Shooting A Goat Strobist Style

Last year we spent new years on a friends farm in portugal as you do, and I became aquatinted with a rather lovely goat. You may think me strange to talk of a goat in such fond terms but I can honestly say if I were to have a pet it would be a goat. I can’t speak for all goats as this is the only one I’ve met but she had the daintiness of a persian cat, the doting nature of a labrador and, it has to be said, the stubbornness of a mule. There was quite a bit of post work to do on this photograph which I have only just got around to doing, hence why I’m writing about it almost a year later.

Having decided I had to do a shoot with her we dragged her into the house by her horns, which she did not like at all, but once she was in the house she was immediately content to tentatively wonder around examining the carpet, the sofa upholstery, and Gemma’s legs. Getting her to stand still for the shot was absolutely hilarious as my brother and my sister’s boyfriend chased around the room coaxing it to behave. Funnily enough I think it was merely a communication problem, because when we got her in the position in the photograph she happily held that position for quite some time. In fact, I swear she started posing. Hit the jump for some of the rather amusing attempts previous to this shot and the lighting info.

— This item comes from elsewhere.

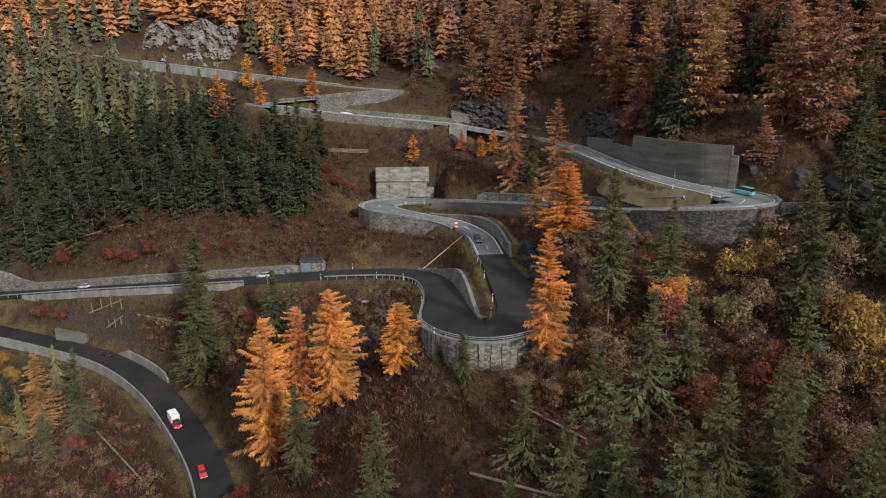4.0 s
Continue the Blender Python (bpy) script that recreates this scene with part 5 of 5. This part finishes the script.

And there it is folks, you saw it here first. A goat posing.

Strobist Info:

The lighting was quite tricky on this shoot because all I had with me were two vivitar 285 strobes and one coroplast grid spot. No umbrella, no soft box and no beauty dish. All of which would have been nice to have, but since this shoot, I have definitely learned that white walls are your friend.   So: the key light here is a grided flash, camera right, shooting straight into gemma’s face. I love the way gridded light looks – just as long as the sitter is looking more or less straight into it. In most cases anyway. It is easy to over cook it as well so one has to be careful to keep the power down.   The other strobe is to my left and shooting into the wall behind me. This flash serves two purposes – one is to lift the shadows to a level the camera can work with on the left hand side of the frame and two it softens the hard shadows cast by the gridded key light to an acceptable level. I tried to fill by shooting the second light straight into the frame but it was too obviously lit from two directions casting complicated ‘double shadows’ in both directions. I have found since, even big soft lights such as an umbella or softbox can do that too, so bouncing off a big white wall for light that looks like it is coming from nowhere has become a regular technique for me particularly in small spaces.   After the fray I took two more shots of the frame, one with a strobe in the lamp as the bulb came nowhere close to exposing correctly at my chosen camera settings and another with the grided flash aimed roughly from its original position at the picture frame on the wall. I then stiched in the lamp and picture frame in post. Again having two more flashes would have saved me considerable post work but at least I got the shot. Missing that opportunity would have really got my goat.